Telecompetitor Arches

Level 3/Comcast Dispute Revives Eyeball vs. Content Debate

Level 3 has painted its dispute with Comcast about Internet traffic exchange, aired yesterday, as a net neutrality violation on the part of Comcast. But it’s really the latest example of a long-standing conflict between operators of “eyeball” networks that receive more traffic than they generate (such as Comcast) with operators of networks that send more traffic than they receive. In announcing a deal several weeks ago to distribute video content for Netflix, Level 3 cemented its position as a network operator that sends more traffic to other networks than it receives from those networks.

When Level 3 informed Comcast that Comcast would be receiving five times more content from Level 3 than it was delivering to that carrier, the cable company asked for compensation. Level 3 agreed to pay what it called a “recurring fee” to Comcast. But in a statement released yesterday, Level 3 Chief Legal Officer Thomas Stortz argued that “With this action, Comcast demonstrates the risk of a ‘closed’ Internet, where a retail broadband Internet access provider decides whether and how their subscribers interact with content.”

In response, Comcast Senior Vice President of External Affairs and Public Policy Counsel Joe Waz wrote a blog post accusing Level 3 of trying to gain an unfair business advantage over competitors in the content distribution market. Level 3, Waz said, is essentially “trying to force Comcast to give Level 3 unlimited and highly imbalanced traffic and shift all of the cost onto Comcast and its customers.”

Waz seems to be implying that other operators of content distribution networks pay Comcast for a traffic imbalance rather than peering, or exchanging traffic for free—and that would not be surprising or unprecedented. As Craig Moffett, senior analyst for Bernstein Research, wrote in a research note issued this morning, “Comcast apparently required that they [Level 3] move from reciprocal peering to paid delivery. If so, this would be a relatively conventional development. Indeed, Level 3 did precisely the same thing when it ended its peering relationship with Cogent last year, and has been a vocal advocate in the past of paid commercial relationships when traffic being exchanged is essentially asymmetrical.”

Comcast will certainly entail additional costs if it must increase its network capacity to support the added traffic volume. And the fact that the anticipated traffic imbalance would be created by Comcast broadband customers requesting video content from Netflix in direct competition with Comcast’s own video offerings undoubtedly made the situation doubly galling for Comcast.

To call Comcast’s action a net neutrality violation is simply inaccurate, at least according to Moffet.
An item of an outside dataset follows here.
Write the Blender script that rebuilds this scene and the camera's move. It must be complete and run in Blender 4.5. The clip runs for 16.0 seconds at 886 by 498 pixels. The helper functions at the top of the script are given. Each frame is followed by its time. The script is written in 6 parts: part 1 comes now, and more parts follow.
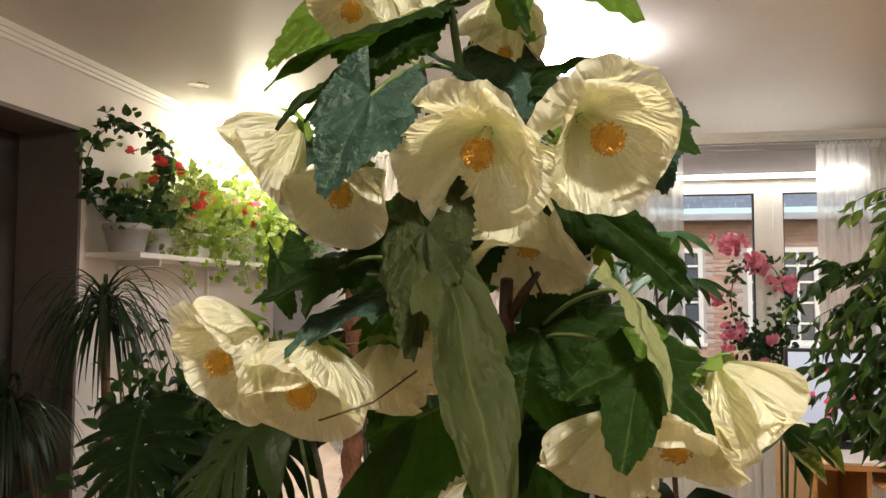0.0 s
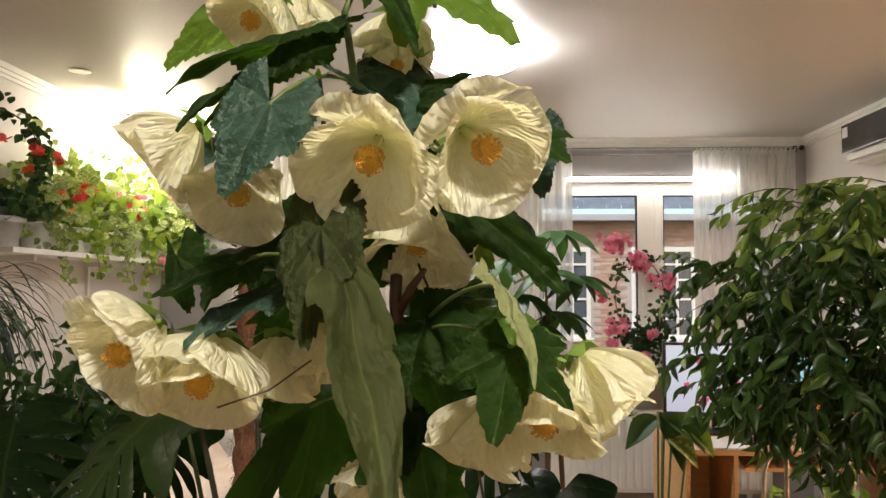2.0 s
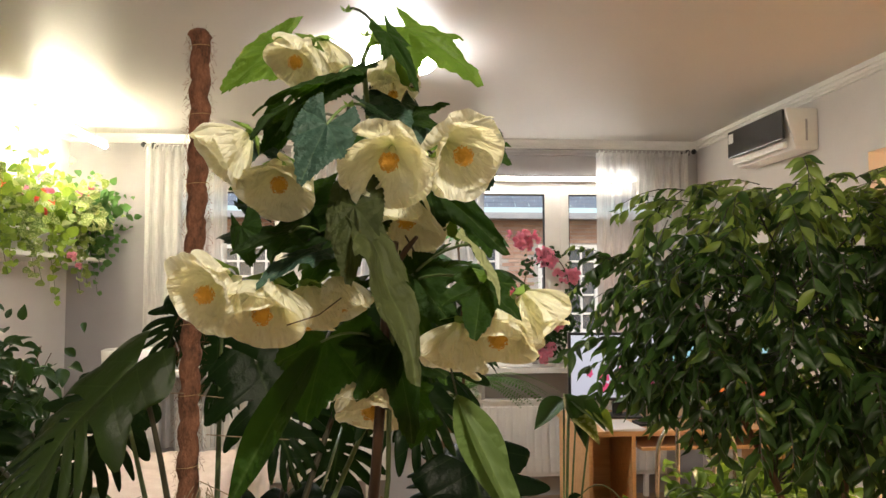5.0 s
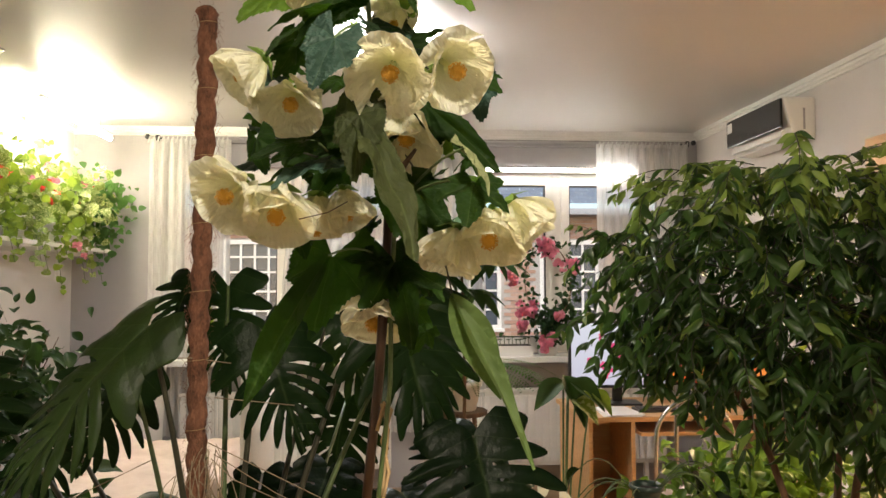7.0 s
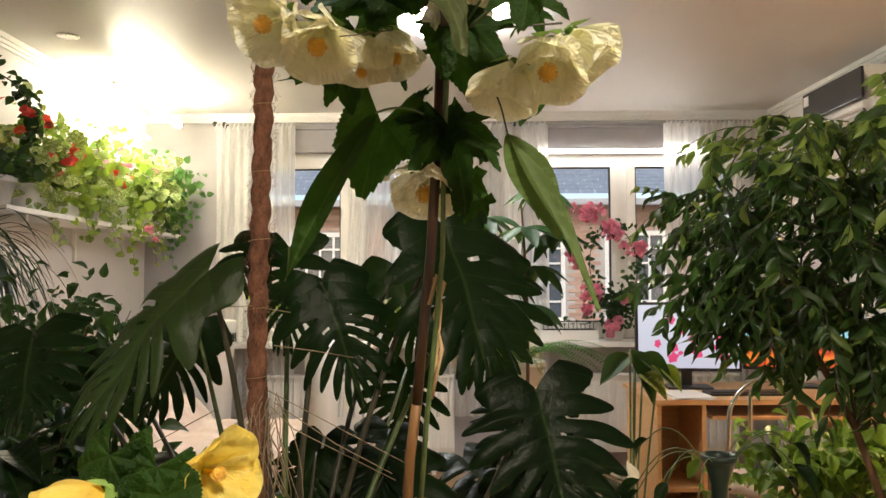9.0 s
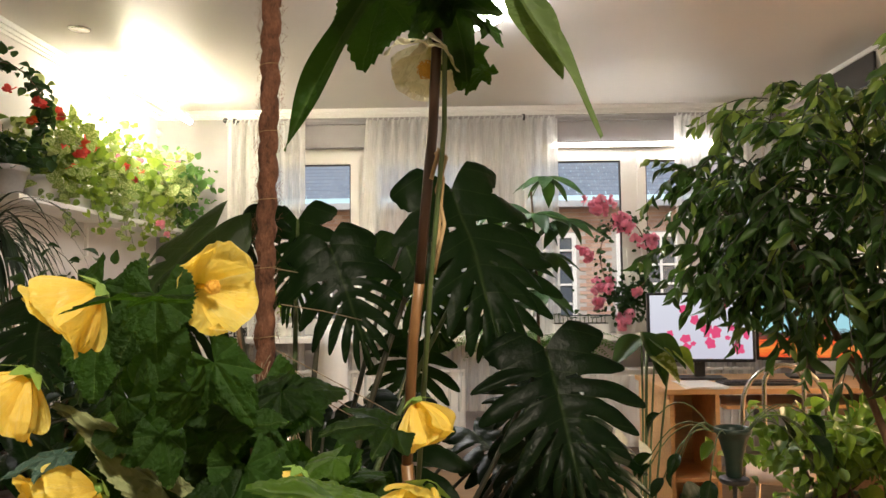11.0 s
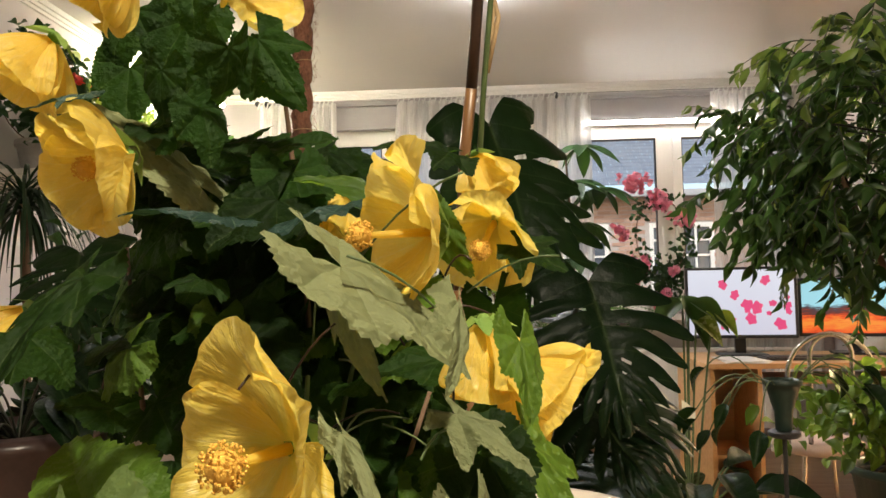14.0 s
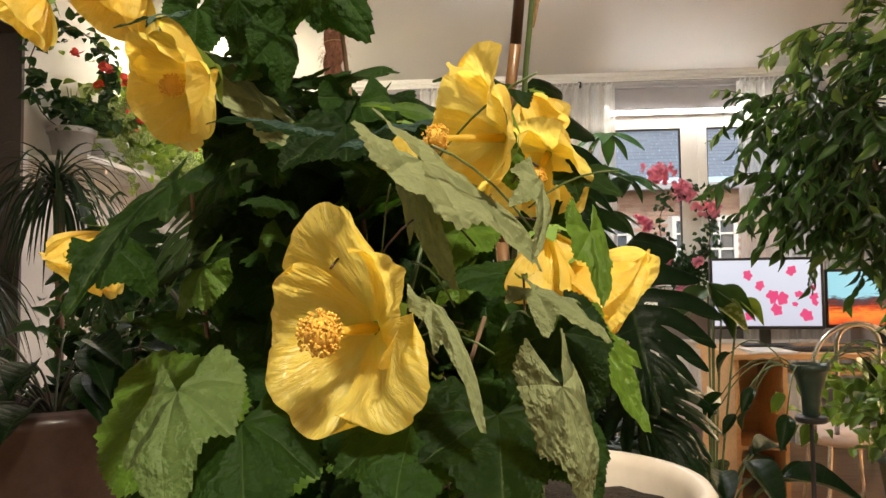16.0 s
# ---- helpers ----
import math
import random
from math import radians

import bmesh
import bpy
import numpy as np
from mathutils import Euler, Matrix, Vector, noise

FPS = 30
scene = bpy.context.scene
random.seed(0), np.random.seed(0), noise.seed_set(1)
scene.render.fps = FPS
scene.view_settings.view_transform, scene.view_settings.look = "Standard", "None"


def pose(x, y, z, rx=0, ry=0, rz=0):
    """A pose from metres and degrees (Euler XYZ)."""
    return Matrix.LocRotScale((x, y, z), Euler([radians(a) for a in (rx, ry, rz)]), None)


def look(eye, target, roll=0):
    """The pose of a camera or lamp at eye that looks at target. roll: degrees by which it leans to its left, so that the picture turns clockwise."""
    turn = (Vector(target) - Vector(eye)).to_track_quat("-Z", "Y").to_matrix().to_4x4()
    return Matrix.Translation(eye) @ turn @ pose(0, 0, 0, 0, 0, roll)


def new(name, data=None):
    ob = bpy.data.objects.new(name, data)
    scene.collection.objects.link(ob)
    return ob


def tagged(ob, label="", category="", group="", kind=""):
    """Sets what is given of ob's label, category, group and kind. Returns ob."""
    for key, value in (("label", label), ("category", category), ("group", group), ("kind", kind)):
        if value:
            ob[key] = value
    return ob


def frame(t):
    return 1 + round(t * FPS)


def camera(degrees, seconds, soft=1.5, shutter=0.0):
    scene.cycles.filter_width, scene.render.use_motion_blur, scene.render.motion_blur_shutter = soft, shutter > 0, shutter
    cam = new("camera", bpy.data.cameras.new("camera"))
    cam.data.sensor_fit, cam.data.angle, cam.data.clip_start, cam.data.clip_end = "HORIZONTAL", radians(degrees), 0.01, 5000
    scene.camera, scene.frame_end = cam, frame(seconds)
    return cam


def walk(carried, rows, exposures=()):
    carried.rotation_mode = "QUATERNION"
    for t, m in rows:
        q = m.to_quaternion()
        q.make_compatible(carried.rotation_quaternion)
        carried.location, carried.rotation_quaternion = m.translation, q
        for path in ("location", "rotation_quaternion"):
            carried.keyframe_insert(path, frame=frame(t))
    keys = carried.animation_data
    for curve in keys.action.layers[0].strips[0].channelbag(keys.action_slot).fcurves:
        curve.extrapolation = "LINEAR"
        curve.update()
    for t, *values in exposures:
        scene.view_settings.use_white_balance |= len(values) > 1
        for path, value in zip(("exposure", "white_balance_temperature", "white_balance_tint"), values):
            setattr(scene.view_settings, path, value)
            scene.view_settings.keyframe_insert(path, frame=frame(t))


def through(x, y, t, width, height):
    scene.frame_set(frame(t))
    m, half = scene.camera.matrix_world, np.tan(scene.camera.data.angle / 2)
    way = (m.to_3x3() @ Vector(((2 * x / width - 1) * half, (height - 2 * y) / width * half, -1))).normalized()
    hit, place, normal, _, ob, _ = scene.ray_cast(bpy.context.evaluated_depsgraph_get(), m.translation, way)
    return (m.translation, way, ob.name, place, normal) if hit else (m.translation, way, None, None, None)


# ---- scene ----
cam = camera(62.0, 16.0)
PATH = [
    (0, (0.039, -0.108, 1.561), (-0.322, 1.856, 1.678), 0.1),
    (0.5, (0.052, -0.11, 1.567), (-0.29, 1.856, 1.69), 0.1),
    (1, (0.057, -0.129, 1.566), (-0.192, 1.852, 1.689), 0.2),
    (1.5, (0.057, -0.125, 1.565), (-0.096, 1.865, 1.685), 0.2),
    (2, (0.044, -0.131, 1.56), (-0.038, 1.864, 1.67), 0.1),
    (2.5, (0.032, -0.138, 1.558), (0.011, 1.859, 1.662), 0.0),
    (3, (0.021, -0.14, 1.553), (0.056, 1.858, 1.654), 0.2),
    (3.5, (0.005, -0.166, 1.551), (0.093, 1.83, 1.652), 0.1),
    (4, (0.004, -0.202, 1.551), (0.145, 1.79, 1.658), -0.1),
    (6.3, (0.004, -0.314, 1.505), (0.171, 1.677, 1.604), -0.1),
    (6.5, (0.003, -0.312, 1.5), (0.167, 1.678, 1.599), -0.1),
    (7, (0.004, -0.313, 1.478), (0.161, 1.678, 1.578), -0.2),
    (7.5, (0.003, -0.312, 1.457), (0.15, 1.68, 1.554), -0.1),
    (8, (0.003, -0.299, 1.433), (0.143, 1.694, 1.526), -0.3),
    (8.5, (0.002, -0.283, 1.405), (0.112, 1.712, 1.498), -0.2),
    (9, (0.012, -0.27, 1.382), (-0.002, 1.728, 1.474), -0.3),
    (9.2, (0.013, -0.256, 1.374), (-0.019, 1.741, 1.464), -0.4),
    (11.5, (0.018, -0.257, 1.262), (-0.029, 1.739, 1.378), -0.7),
    (12, (0.011, -0.24, 1.24), (-0.043, 1.756, 1.353), -0.8),
    (12.5, (0.009, -0.237, 1.218), (-0.057, 1.758, 1.333), -0.7),
    (13, (0.004, -0.23, 1.197), (-0.08, 1.765, 1.311), -0.9),
    (13.5, (0.0, -0.22, 1.175), (-0.105, 1.774, 1.29), -0.9),
    (14, (-0.002, -0.211, 1.155), (-0.128, 1.782, 1.267), -1.0),
    (14.5, (-0.009, -0.211, 1.142), (-0.151, 1.781, 1.249), -0.8),
    (15, (-0.011, -0.212, 1.129), (-0.166, 1.779, 1.234), -0.8),
    (15.5, (-0.014, -0.215, 1.121), (-0.181, 1.775, 1.22), -0.6),
    (16, (-0.018, -0.224, 1.125), (-0.199, 1.765, 1.221), -0.6),
]
walk(cam, [(t, look(eye, target, roll)) for t, eye, target, roll in PATH], [(0.0, 0.1), (3.5, 0.1), (7.5, 0.2), (13.0, 0.2), (14.5, 0.32), (16.0, 0.38)])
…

As Moffett noted, “Importantly, according to Comcast, there is no consideration of any traffic discrimination by type. Video traffic will not be treated any differently than any other traffic.”

Considering that Comcast is still waiting for final approvals on its plan to purchase a controlling interest in NBC-Universal, Level 3 may simply have wanted to challenge a potential adversary at a time when that adversary was most vulnerable.

The new dispute does, however, illustrate the difficulties of attempting to impose net neutrality guidelines. Unlike in the telecom industry, where rules for interconnecting networks and obtaining compensation for interconnection are tightly defined, Internet providers have been self-regulating when it comes to traffic exchange—and none of them want to see that change.

As the percentage of video traffic on the Internet continues to rise, however, we are likely to see more disputes between operators of eyeball networks and content distribution networks. And as if resolving those disputes weren’t challenging enough on its own, the parties involved now have the added threat of a perceived net neutrality violation hanging over their heads.